Sachin Mehra, CFO, Mastercard: Yep.
Brian Keane, Head of U.S. Research, FinTech, Citi: I thought that was an interesting acquisition. Maybe you could just talk a little bit about the progress since you guys have acquired them.
Sachin Mehra, CFO, Mastercard: Yeah. Super excited to have Recorded Future as part of the Mastercard family. We closed that acquisition in December of last year. We paid $2.65 billion for it. It is the world's largest threat intelligence company. They have 1,900 customers. They operate in north of 70 countries globally. They serve more than 50% of the Fortune 500 companies out there. Very exciting. This is a great example of expansion of addressable market to drive services revenue, as we talked about. Really, if you just step back and you think about this, the reason we went down this path was because they have unique technology leveraging AI to be able to pick up signals by scouring the dark web on nefarious activity, which is taking place on the dark web. We have a set of data which they don't have. They have a set of data we don't have, right?
Bringing the power of those data sets together to deliver the synergy products we're delivering right now is incredibly compelling. Just to make this real, I'm going to give you one example. They have the ability to pick up signals in the market of what might be stolen card credentials, which are floating around on the dark web, because they're being transacted on the dark web. We have card credentials because that's what we do. We work with issuers with card credentials. The ability to bring that together to step up for our issuers and provide them the capability to say, these credentials are stolen. They're out on the dark web. You should step up authentication to avoid fraud is incredibly powerful. We're getting some really good feedback from our customers on the launch of this capability.
That's a great example of delivering value and then, you know, charging for the same. And that's just one example of what Recorded Future does along with Mastercard.

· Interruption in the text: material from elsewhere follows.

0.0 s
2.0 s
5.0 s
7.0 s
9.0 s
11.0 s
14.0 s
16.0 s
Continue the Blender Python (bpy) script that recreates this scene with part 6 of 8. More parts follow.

Brian Keane, Head of U.S. Research, FinTech, Citi: Yep. We're almost out of time, Sachin. So I just want to wrap up thinking about biggest risks and opportunities on the horizon as a CFO. What are you thinking about? What messages are you delivering to the team as you think about the future?
Sachin Mehra, CFO, Mastercard: Yeah, look, I mean, from a risk standpoint, I would tell you the world is evolving really rapidly around us in terms of new technologies which are emerging, right? We've just got to continue to lean in. That's what we've been doing and we'll continue to do that going forward. Because, you know, to be actually completely oblivious to new technologies is not a good place for us to be. That's not the MO we've kind of adopted. We will continue to be part and parcel of the solution as opposed to saying this new technology is not going to come and create a threat to us. The risk here is things that are happening around us, you got to lean into that, right? The other one is around, you know, the regulatory environment which exists, right? That's not a new risk.
That's a risk which we've kind of dealt with for decades. It's our job to continue to educate the regulators as to the value we bring, which is something we'll continue to do. On the opportunity side, look, I would tell you, you talked about the three growth pillars. I would say there's, I remain very excited about driving hard across each one of those three growth pillars by making sure we're appropriately allocating capital to drive on the execution and realizing that opportunity. That's what we're doing. You're seeing those results come through. You're seeing solid results come through in terms of how we're delivering on both top and bottom line, right?
It is our expectation that with the opportunity set ahead, we have to just keep going after exactly that opportunity which we have laid out from a three growth pillar standpoint across consumer, commercial, new payment flows, and the value-added services and solutions.
Brian Keane, Head of U.S. Research, FinTech, Citi: Okay. With that, Sachin, congratulations on all the solid results and good to see you.
Sachin Mehra, CFO, Mastercard: Great. Thank you for having me, Brian. Thanks very much.